Problem
Reproduce all of the data below without alteration; exclude every picture.

-- -- --

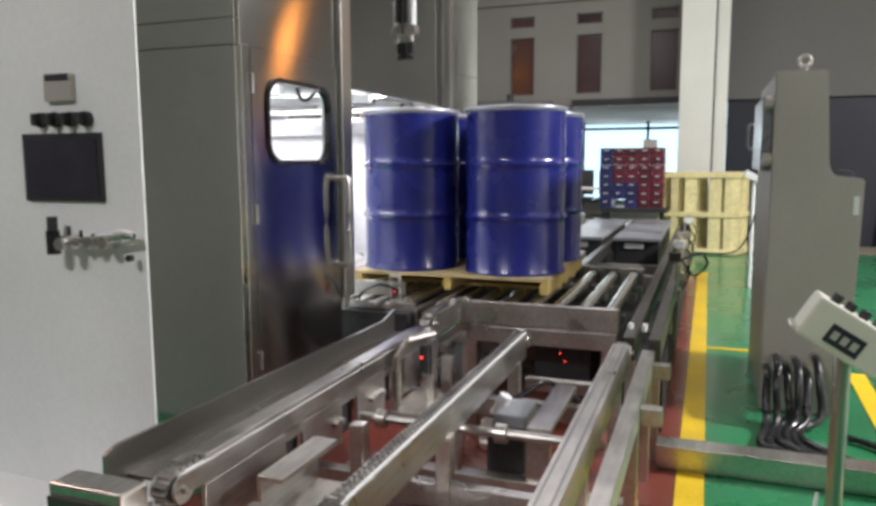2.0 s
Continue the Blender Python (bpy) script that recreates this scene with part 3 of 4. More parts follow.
def build_near_conveyor():
    c = thing("chain_conveyor", "stainless three-strand chain conveyor frame with open cross beams", "conveyor", pose(-0.6, 2.8, 0))
    z = 0.585
    for x, y1, h in ((-1.01, 3.63, 0.075), (-0.57, 3.68, 0.13), (-0.122, 3.57, 0.13)):
        chain_rail(c, x, 1.93, y1, z, 0.05, h)
    # broad covers of the outer strands
    box("rail_cover", STEEL, (-0.155, -0.09, 2.0, 3.54, z - 0.004, z + 0.004), c, "", 0.002)
    box("rail_cover", STEEL, (-1.07, -1.038, 2.0, 3.6, z - 0.03, z - 0.012), c, "", 0.002)
    bm = bmesh.new()
    add_prism(bm, [(1.91, 0.48), (1.91, 0.60), (1.95, 0.618), (3.58, 0.597), (3.70, 0.632), (3.70, 0.48)], "x", -1.205, -1.195)
    part("side_guard", bm, SATIN, c, "thin upright steel guard plate")
    box("guard_shelf", DARK_STEEL, (-1.195, -1.07, 1.98, 3.70, 0.515, 0.523), c)
    for y in (2.5, 3.1):
        for dx in (0, 0.03):
            rod("bolt", CHAIN, (-1.15 + dx, y, 0.523), (-1.15 + dx, y, 0.535), 0.009, c, "", 6)
    box("rail_cover", STEEL, (-1.034, -0.986, 2.03, 3.58, z - 0.012, z + 0.004), c, "", 0.003)
    for x in (-0.14, -0.105):
        box("cover_groove", CHAIN, (x - 0.003, x + 0.003, 2.02, 3.5, z + 0.0035, z + 0.0055), c)
    # side plates of the left strand with cut-outs
    edges = (2.02, 2.40, 2.50, 2.76, 2.88, 3.12, 3.22, 3.60)
    for y0, y1 in zip(edges[0::2], edges[1::2]):
        box("side_plate", STEEL, (-0.998, -0.984, y0, y1, 0.34, 0.508), c, "", 0.003)
    for y0, y1 in zip(edges[1:-1:2], edges[2::2]):
        box("plate_bridge", STEEL, (-0.998, -0.986, y0, y1, 0.475, 0.508), c)
        # dark sheet behind each cut-out paints the shade inside it
        box("cut_out", DARK, (-1.03, -1.02, y0 - 0.02, y1 + 0.02, 0.34, 0.475), c, "dark sheet for the shade in the cut-out")
    for y in (2.70, 2.98, 3.04):
        for dy in (0, 0.035):
            rod("bolt", STEEL, (-0.99, y + dy, 0.43), (-0.962, y + dy, 0.43), 0.012, c, "", 8)
    # cross frames
    for y in (2.62, 3.5):
        box("cross_beam", STEEL, (-1.05, -0.05, y, y + 0.05, 0.22, 0.30), c, "", 0.004)
        for x in (-0.86, -0.56, -0.14):
            box("post", STEEL, (x - 0.025, x + 0.025, y - 0.003, y + 0.047, 0.0, 0.47), c, "", 0.004)
    for y in (2.2, 3.0):
        box("floor_beam", STEEL, (-1.1, 0.0, y, y + 0.06, 0.06, 0.14), c, "", 0.004)
    rod("drive_shaft", STEEL, (-0.98, 2.91, 0.385), (-0.10, 2.91, 0.385), 0.017, c)
    for x in (-0.92, -0.47, -0.2):
        rod("shaft_collar", STEEL, (x, 2.91, 0.385), (x + 0.04, 2.91, 0.385), 0.035, c)
    bm = bmesh.new()
    add_box(bm, -0.372, -0.285, 2.945, 3.47, 0.385, 0.407, 0.006)
    add_box(bm, -0.372, -0.285, 2.938, 2.962, 0.20, 0.39, 0.006)
    part("bearing_bracket", bm, STEEL, c, "thick bent steel bearing bracket")
    box("base_beam", STEEL, (-0.80, -0.25, 2.92, 2.985, 0.15, 0.205), c, "", 0.005)
    box("upright", STEEL, (-0.655, -0.615, 2.93, 2.98, 0.205, 0.46), c, "", 0.004)
    box("gear_motor", DARK, (-0.53, -0.385, 2.99, 3.28, 0.18, 0.34), c, "dark gear motor", 0.02)
    rod("motor_flange", STEEL, (-0.57, 3.1, 0.30), (-0.53, 3.1, 0.30), 0.06, c)
    box("terminal_box", PLATE, (-0.52, -0.40, 3.06, 3.26, 0.345, 0.40), c, "pale terminal box", 0.01)
    rod("hose_elbow", INNER, (-0.54, 3.16, 0.36), (-0.50, 3.16, 0.44), 0.025, c, "pale hose elbow")
    tube("motor_cable", RUBBER, smooth_path([(-0.52, 3.3, 0.36), (-0.42, 3.42, 0.42), (-0.36, 3.5, 0.38), (-0.30, 3.6, 0.30)]), 0.012, c)
    box("slide_bar", STEEL, (-0.56, -0.24, 3.72, 3.76, 0.28, 0.34), c, "", 0.006)
    box("lower_tray", STEEL, (-0.70, -0.22, 2.30, 2.36, 0.09, 0.13), c, "", 0.004)
    bm = bmesh.new()
    add_prism(bm, [(-0.90, 0.352), (-0.79, 0.352), (-0.79, 0.364), (-0.888, 0.364), (-0.888, 0.49), (-0.82, 0.49), (-0.82, 0.502), (-0.90, 0.502)], "y", 2.12, 2.42)
    part("drip_tray", bm, STEEL, c, "open bent steel tray")
    # stop lever by the left strand
    lever = [(-0.955, 3.18, 0.34), (-0.955, 3.18, 0.545), (-0.925, 3.22, 0.615), (-0.85, 3.32, 0.625)]
    bm = bmesh.new()
    for p, q in zip(lever, lever[1:]):
        add_rod(bm, p, q, 0.015, 8)
    part("stop_lever", bm, STEEL, c, "cranked steel stop lever", True)
    box("lever_base", STEEL, (-0.975, -0.78, 3.12, 3.40, 0.31, 0.335), c, "", 0.004)
    box("sensor_post", STEEL, (-0.875, -0.845, 3.30, 3.345, 0.30, 0.60), c, "", 0.003)
    box("sensor", DARK, (-0.895, -0.86, 3.27, 3.30, 0.46, 0.58), c, "black sensor head", 0.004)
    rod("indicator", LED_RED, (-0.885, 3.262, 0.53), (-0.885, 3.272, 0.53), 0.005, c, "glowing red indicator")
    # end beams nearest the operator
    for x0, x1 in ((-1.235, -1.02), (-0.73, -0.48)):
        box("end_beam", STEEL, (x0, x1, 1.775, 1.86, 0.46, 0.585), c, "", 0.008)
        # added dark plate: the beam's dim front put into colour
        box("beam_face", DARK_STEEL, (x0 + 0.004, x1 - 0.004, 1.765, 1.775, 0.40, 0.555), c, "added plate that darkens the beam front", 0.003)
    box("end_bracket", STEEL, (-1.02, -0.73, 1.80, 1.86, 0.44, 0.52), c, "", 0.004)
    for x in (-1.25, -0.62, -0.03):
        box("leg", STEEL, (x - 0.035, x + 0.035, 1.86, 1.93, 0, 0.46), c, "", 0.004)
    # outer rail along the line
    box("outer_rail", STEEL, (-0.045, 0.005, 1.95, 3.62, 0.47, 0.55), c, "", 0.004)
    for y in (2.1, 2.95, 3.5):
        box("rail_bracket", STEEL, (0.005, 0.075, y, y + 0.05, 0.46, 0.52), c, "", 0.004)
        box("post", STEEL, (-0.04, 0.0, y, y + 0.05, 0.0, 0.47), c, "", 0.004)
    return c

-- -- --

Solution to this task
2.0 s
Continue the Blender Python (bpy) script that recreates this scene with part 3 of 4. More parts follow.
def build_near_conveyor():
    c = thing("chain_conveyor", "stainless three-strand chain conveyor frame with open cross beams", "conveyor", pose(-0.6, 2.8, 0))
    z = 0.585
    for x, y1, h in ((-1.01, 3.63, 0.075), (-0.57, 3.68, 0.13), (-0.122, 3.57, 0.13)):
        chain_rail(c, x, 1.93, y1, z, 0.05, h)
    # broad covers of the outer strands
    box("rail_cover", STEEL, (-0.155, -0.09, 2.0, 3.54, z - 0.004, z + 0.004), c, "", 0.002)
    box("rail_cover", STEEL, (-1.07, -1.038, 2.0, 3.6, z - 0.03, z - 0.012), c, "", 0.002)
    bm = bmesh.new()
    add_prism(bm, [(1.91, 0.48), (1.91, 0.60), (1.95, 0.618), (3.58, 0.597), (3.70, 0.632), (3.70, 0.48)], "x", -1.205, -1.195)
    part("side_guard", bm, SATIN, c, "thin upright steel guard plate")
    box("guard_shelf", DARK_STEEL, (-1.195, -1.07, 1.98, 3.70, 0.515, 0.523), c)
    for y in (2.5, 3.1):
        for dx in (0, 0.03):
            rod("bolt", CHAIN, (-1.15 + dx, y, 0.523), (-1.15 + dx, y, 0.535), 0.009, c, "", 6)
    box("rail_cover", STEEL, (-1.034, -0.986, 2.03, 3.58, z - 0.012, z + 0.004), c, "", 0.003)
    for x in (-0.14, -0.105):
        box("cover_groove", CHAIN, (x - 0.003, x + 0.003, 2.02, 3.5, z + 0.0035, z + 0.0055), c)
    # side plates of the left strand with cut-outs
    edges = (2.02, 2.40, 2.50, 2.76, 2.88, 3.12, 3.22, 3.60)
    for y0, y1 in zip(edges[0::2], edges[1::2]):
        box("side_plate", STEEL, (-0.998, -0.984, y0, y1, 0.34, 0.508), c, "", 0.003)
    for y0, y1 in zip(edges[1:-1:2], edges[2::2]):
        box("plate_bridge", STEEL, (-0.998, -0.986, y0, y1, 0.475, 0.508), c)
        # dark sheet behind each cut-out paints the shade inside it
        box("cut_out", DARK, (-1.03, -1.02, y0 - 0.02, y1 + 0.02, 0.34, 0.475), c, "dark sheet for the shade in the cut-out")
    for y in (2.70, 2.98, 3.04):
        for dy in (0, 0.035):
            rod("bolt", STEEL, (-0.99, y + dy, 0.43), (-0.962, y + dy, 0.43), 0.012, c, "", 8)
    # cross frames
    for y in (2.62, 3.5):
        box("cross_beam", STEEL, (-1.05, -0.05, y, y + 0.05, 0.22, 0.30), c, "", 0.004)
        for x in (-0.86, -0.56, -0.14):
            box("post", STEEL, (x - 0.025, x + 0.025, y - 0.003, y + 0.047, 0.0, 0.47), c, "", 0.004)
    for y in (2.2, 3.0):
        box("floor_beam", STEEL, (-1.1, 0.0, y, y + 0.06, 0.06, 0.14), c, "", 0.004)
    rod("drive_shaft", STEEL, (-0.98, 2.91, 0.385), (-0.10, 2.91, 0.385), 0.017, c)
    for x in (-0.92, -0.47, -0.2):
        rod("shaft_collar", STEEL, (x, 2.91, 0.385), (x + 0.04, 2.91, 0.385), 0.035, c)
    bm = bmesh.new()
    add_box(bm, -0.372, -0.285, 2.945, 3.47, 0.385, 0.407, 0.006)
    add_box(bm, -0.372, -0.285, 2.938, 2.962, 0.20, 0.39, 0.006)
    part("bearing_bracket", bm, STEEL, c, "thick bent steel bearing bracket")
    box("base_beam", STEEL, (-0.80, -0.25, 2.92, 2.985, 0.15, 0.205), c, "", 0.005)
    box("upright", STEEL, (-0.655, -0.615, 2.93, 2.98, 0.205, 0.46), c, "", 0.004)
    box("gear_motor", DARK, (-0.53, -0.385, 2.99, 3.28, 0.18, 0.34), c, "dark gear motor", 0.02)
    rod("motor_flange", STEEL, (-0.57, 3.1, 0.30), (-0.53, 3.1, 0.30), 0.06, c)
    box("terminal_box", PLATE, (-0.52, -0.40, 3.06, 3.26, 0.345, 0.40), c, "pale terminal box", 0.01)
    rod("hose_elbow", INNER, (-0.54, 3.16, 0.36), (-0.50, 3.16, 0.44), 0.025, c, "pale hose elbow")
    tube("motor_cable", RUBBER, smooth_path([(-0.52, 3.3, 0.36), (-0.42, 3.42, 0.42), (-0.36, 3.5, 0.38), (-0.30, 3.6, 0.30)]), 0.012, c)
    box("slide_bar", STEEL, (-0.56, -0.24, 3.72, 3.76, 0.28, 0.34), c, "", 0.006)
    box("lower_tray", STEEL, (-0.70, -0.22, 2.30, 2.36, 0.09, 0.13), c, "", 0.004)
    bm = bmesh.new()
    add_prism(bm, [(-0.90, 0.352), (-0.79, 0.352), (-0.79, 0.364), (-0.888, 0.364), (-0.888, 0.49), (-0.82, 0.49), (-0.82, 0.502), (-0.90, 0.502)], "y", 2.12, 2.42)
    part("drip_tray", bm, STEEL, c, "open bent steel tray")
    # stop lever by the left strand
    lever = [(-0.955, 3.18, 0.34), (-0.955, 3.18, 0.545), (-0.925, 3.22, 0.615), (-0.85, 3.32, 0.625)]
    bm = bmesh.new()
    for p, q in zip(lever, lever[1:]):
        add_rod(bm, p, q, 0.015, 8)
    part("stop_lever", bm, STEEL, c, "cranked steel stop lever", True)
    box("lever_base", STEEL, (-0.975, -0.78, 3.12, 3.40, 0.31, 0.335), c, "", 0.004)
    box("sensor_post", STEEL, (-0.875, -0.845, 3.30, 3.345, 0.30, 0.60), c, "", 0.003)
    box("sensor", DARK, (-0.895, -0.86, 3.27, 3.30, 0.46, 0.58), c, "black sensor head", 0.004)
    rod("indicator", LED_RED, (-0.885, 3.262, 0.53), (-0.885, 3.272, 0.53), 0.005, c, "glowing red indicator")
    # end beams nearest the operator
    for x0, x1 in ((-1.235, -1.02), (-0.73, -0.48)):
        box("end_beam", STEEL, (x0, x1, 1.775, 1.86, 0.46, 0.585), c, "", 0.008)
        # added dark plate: the beam's dim front put into colour
        box("beam_face", DARK_STEEL, (x0 + 0.004, x1 - 0.004, 1.765, 1.775, 0.40, 0.555), c, "added plate that darkens the beam front", 0.003)
    box("end_bracket", STEEL, (-1.02, -0.73, 1.80, 1.86, 0.44, 0.52), c, "", 0.004)
    for x in (-1.25, -0.62, -0.03):
        box("leg", STEEL, (x - 0.035, x + 0.035, 1.86, 1.93, 0, 0.46), c, "", 0.004)
    # outer rail along the line
    box("outer_rail", STEEL, (-0.045, 0.005, 1.95, 3.62, 0.47, 0.55), c, "", 0.004)
    for y in (2.1, 2.95, 3.5):
        box("rail_bracket", STEEL, (0.005, 0.075, y, y + 0.05, 0.46, 0.52), c, "", 0.004)
        box("post", STEEL, (-0.04, 0.0, y, y + 0.05, 0.0, 0.47), c, "", 0.004)
    return c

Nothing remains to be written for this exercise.